Ja, wir betrieben die Fotoagentur Transit, die es heute noch als Archiv gibt. Wir bekamen spannende Geschichten auf den Tisch, weil wir für Spiegel oder Stern unterwegs waren. Die haben uns auf Themen aufmerksam gemacht, an denen wir dranblieben: etwa die Zeltlager der Sinti und Roma hier in Leipzig, die ich besuchte.
Was beschäftigt Sie heute?
Ich bin künstlerisch tätig, mache Porträts. Im Moment dokumentiere ich die Stadtentwicklung von Leipzig, der Stadt, in der ich seit 40 Jahren lebe. Gerade die letzten fünfzehn Jahre waren speziell. Damals war die Entwicklung zur Boomtown noch gar nicht abzusehen. Ich hätte sonst womöglich ein Atelier erworben, um mich für später abzusichern. Jetzt ist es zu spät. Allein eine Neumiete wäre heute eine Herausforderung. Wenn wir weiter so explodieren, wird der Wohnraum in Leipzig Luxus.

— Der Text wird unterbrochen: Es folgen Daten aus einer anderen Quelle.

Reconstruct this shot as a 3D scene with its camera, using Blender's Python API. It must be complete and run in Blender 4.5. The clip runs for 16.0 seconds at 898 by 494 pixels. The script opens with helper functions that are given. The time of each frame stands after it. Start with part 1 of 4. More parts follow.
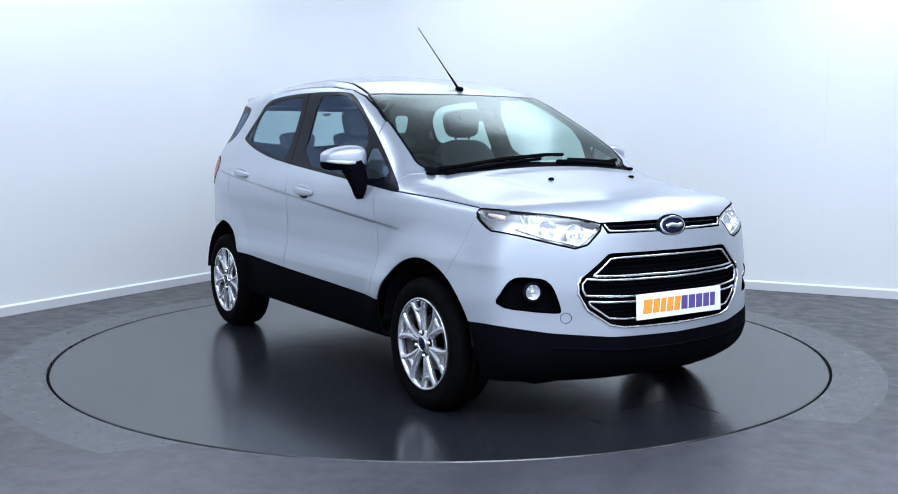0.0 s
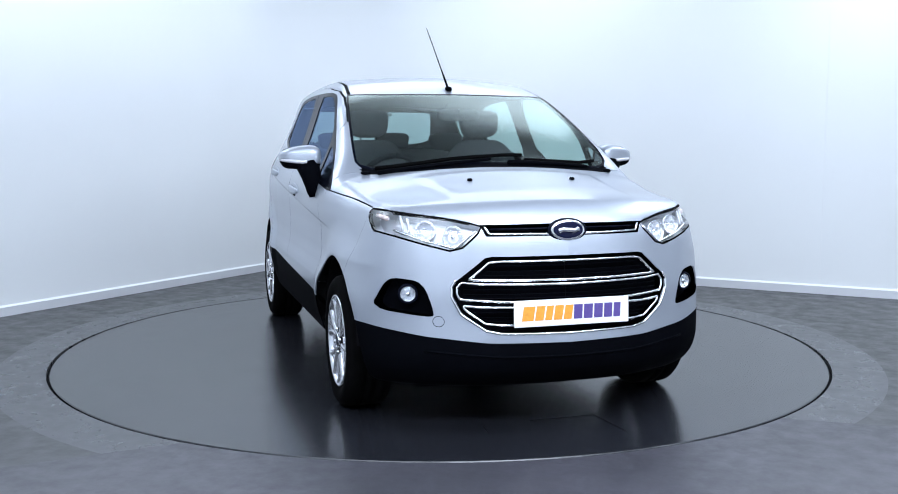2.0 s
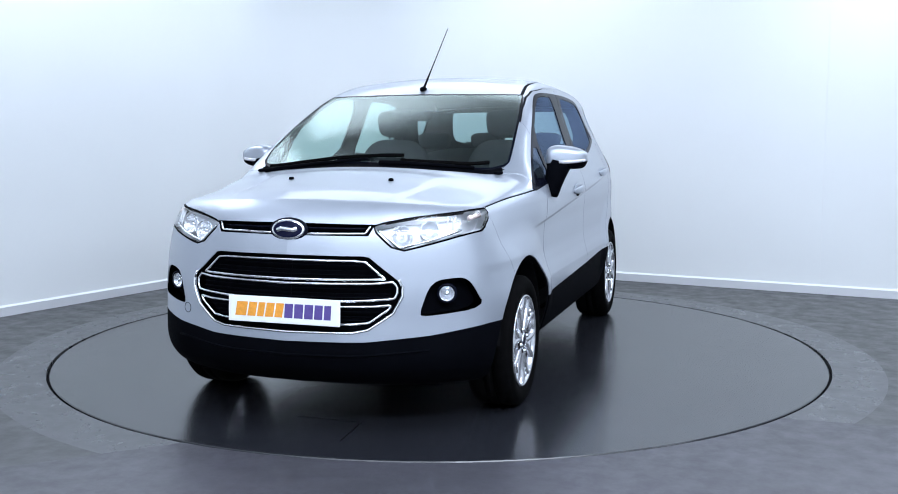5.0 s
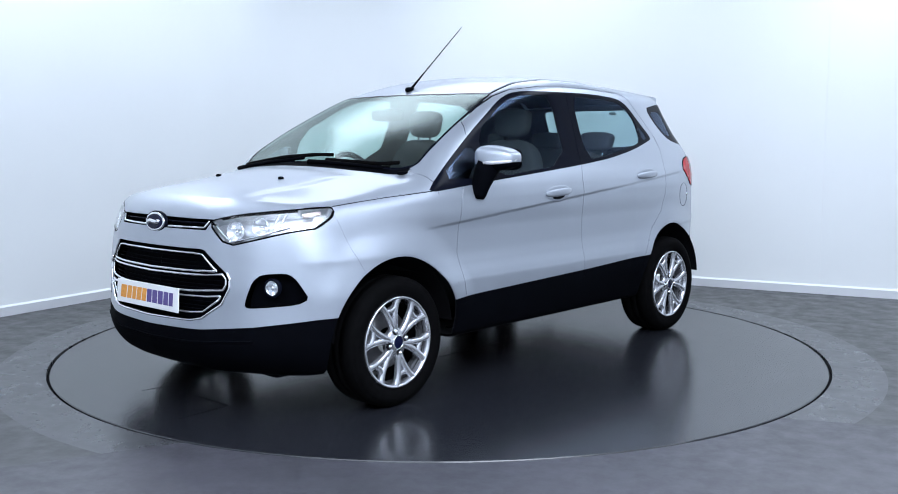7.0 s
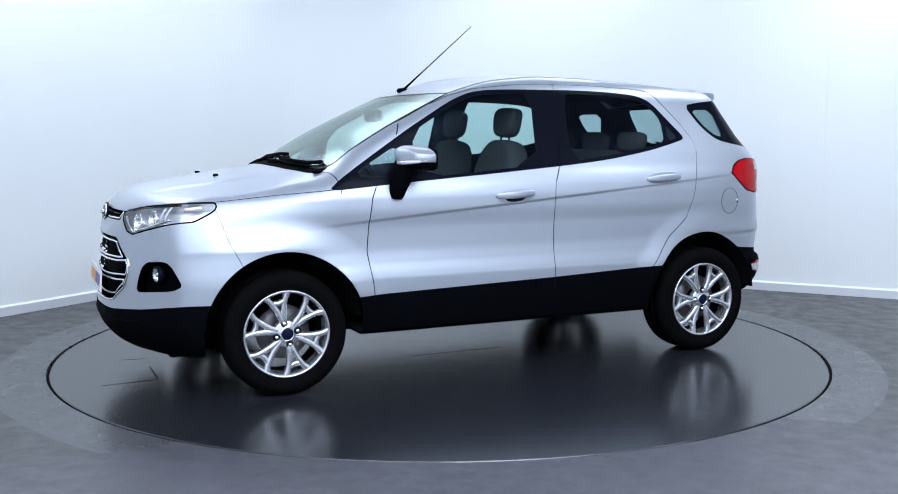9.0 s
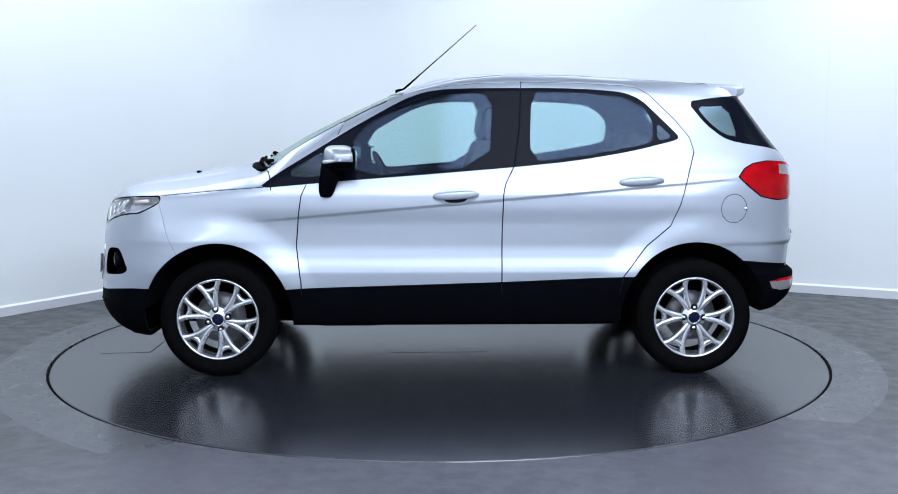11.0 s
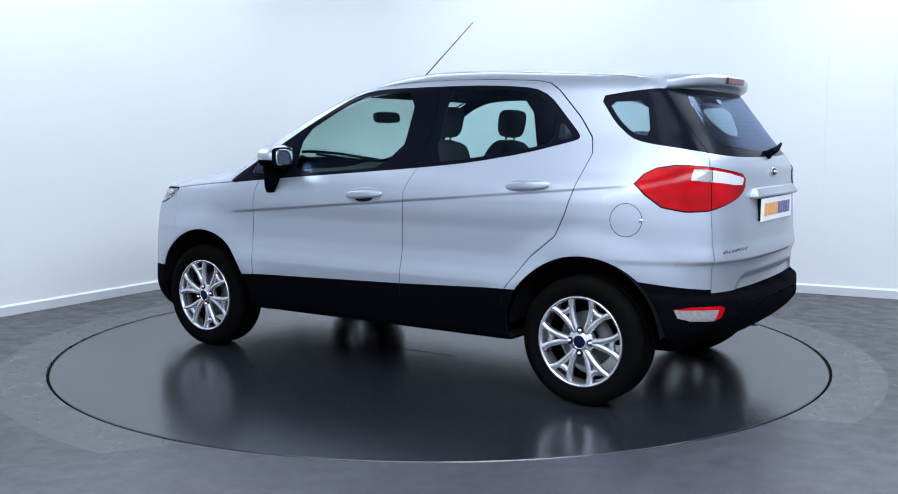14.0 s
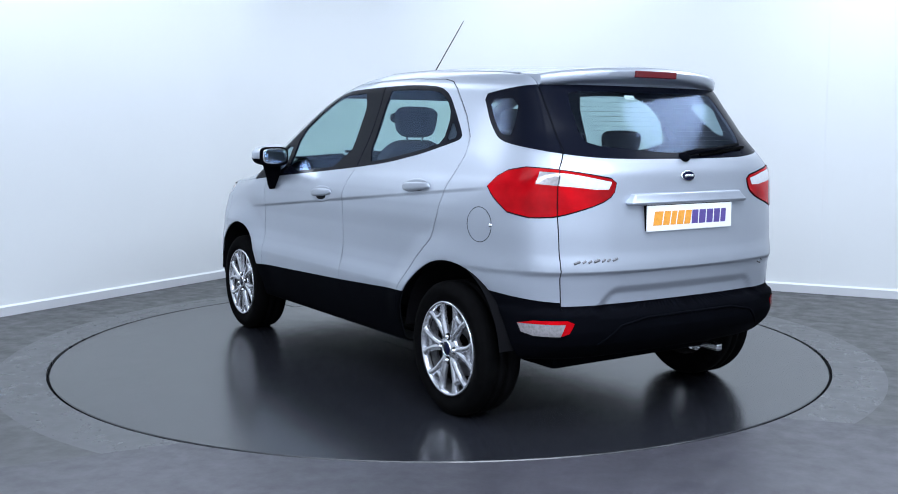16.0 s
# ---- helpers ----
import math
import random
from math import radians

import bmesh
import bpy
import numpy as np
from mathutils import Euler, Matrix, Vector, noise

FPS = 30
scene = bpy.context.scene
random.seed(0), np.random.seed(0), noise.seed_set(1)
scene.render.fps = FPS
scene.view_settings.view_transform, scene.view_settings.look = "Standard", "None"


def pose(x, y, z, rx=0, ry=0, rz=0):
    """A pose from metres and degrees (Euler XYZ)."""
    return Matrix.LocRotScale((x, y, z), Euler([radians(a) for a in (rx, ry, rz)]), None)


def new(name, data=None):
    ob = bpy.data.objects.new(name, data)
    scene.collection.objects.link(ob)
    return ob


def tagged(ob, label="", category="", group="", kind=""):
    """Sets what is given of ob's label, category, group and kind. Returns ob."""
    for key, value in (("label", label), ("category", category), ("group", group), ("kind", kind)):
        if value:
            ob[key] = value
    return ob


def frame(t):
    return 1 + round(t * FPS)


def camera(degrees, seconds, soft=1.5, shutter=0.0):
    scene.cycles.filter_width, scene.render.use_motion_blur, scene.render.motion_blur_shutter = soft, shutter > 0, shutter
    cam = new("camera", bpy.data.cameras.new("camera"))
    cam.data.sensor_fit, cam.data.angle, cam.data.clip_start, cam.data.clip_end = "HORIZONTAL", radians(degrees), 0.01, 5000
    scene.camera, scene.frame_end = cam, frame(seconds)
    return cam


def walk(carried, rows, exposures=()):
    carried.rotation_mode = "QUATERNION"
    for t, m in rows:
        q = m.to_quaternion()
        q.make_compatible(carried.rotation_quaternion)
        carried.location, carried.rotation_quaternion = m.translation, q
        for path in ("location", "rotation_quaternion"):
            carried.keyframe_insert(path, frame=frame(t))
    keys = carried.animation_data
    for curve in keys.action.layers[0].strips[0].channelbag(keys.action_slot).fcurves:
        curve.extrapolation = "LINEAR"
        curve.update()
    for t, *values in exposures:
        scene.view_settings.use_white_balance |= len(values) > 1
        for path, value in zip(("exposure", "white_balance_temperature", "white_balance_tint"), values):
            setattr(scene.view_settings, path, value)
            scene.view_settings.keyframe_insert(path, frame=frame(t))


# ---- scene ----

Fotografie verändert sich, wird digital und virtuell. Macht es noch Spaß?
Ich habe nie etwas anderes gemacht. Viele wechseln ja in ihrer Biografie die Tätigkeiten, aber ich gucke bis heute noch jeden Tag, an dem ich die Kamera hochnehme, gern durch das Rechteck hindurch. Aber es muss der Blick durch die Linse sein. Ich brauche das noch ganz klassisch.
An welche Orte kehren Sie gern zurück?
Ich bin seit 30 Jahren regelmäßig im Havelland und fotografiere dort. Jeder braucht für seine Seele ja einen Ausgleich, gerade wer sich mit schwierigen Themen befasst. Ich beobachte jedes Jahr die Ankunft und den Abschied der Störche im Havelland.